Magnard: Piano Trio in F minor, Op 18; Violin Sonata in G major, Op 13

Reviewed on Tue 24 Nov, 2015

Performances are past praise in their finesse, dedication and blistering cogency, while the sound on this co-production with Bavarian Radio is ideally warm and realistic.

Killed at the start of the First World War defending his home from German invaders, Paris-born Albéric Magnard (1865-1914) left a comparatively small body of work, much of it marked by fine craftsmanship, an inventive approach to form and unfailing nobility of expression. Anyone with a penchant for, say, Fauré, Franck, Chausson or d'Indy will find these two large-scale offerings very much to their liking.

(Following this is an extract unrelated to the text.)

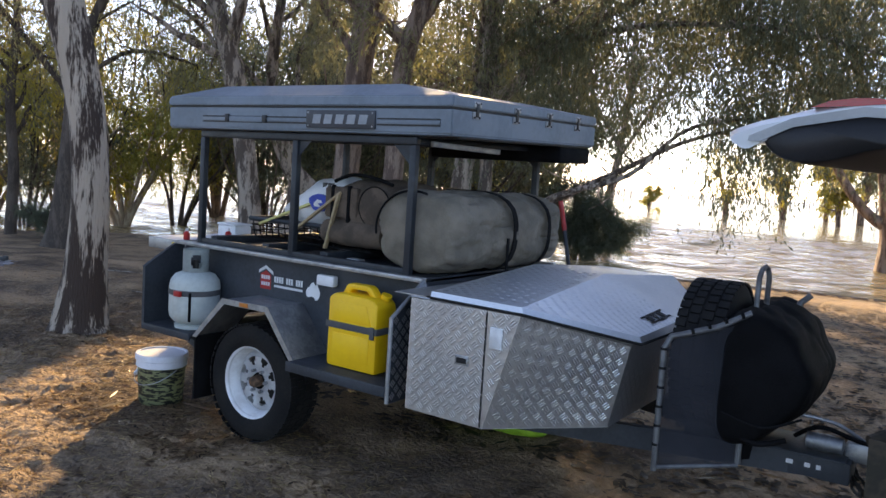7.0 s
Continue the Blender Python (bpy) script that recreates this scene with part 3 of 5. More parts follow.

Written for the great Belgian virtuoso Eugène Ysaÿe, the Violin Sonata is cast in four movements and plays for over 40 minutes; its architectural sweep, narrative flair and clean-cut, memorable ideas undoubtedly leave a powerful impression. Completed four years later in 1905, the Piano Trio is also well worth getting to know, its songful slow movement and succeeding Valse-Intermezzo satisfyingly complementing the at times almost orchestral drama and drive of the first movement and contrapuntal vigour of the splendidly ambitious finale. Performances are past praise in their finesse, dedication and blistering cogency, while the sound on this co-production with Bavarian Radio is ideally warm and realistic. No true Francophile should fail to hear this enterprising CPO coupling.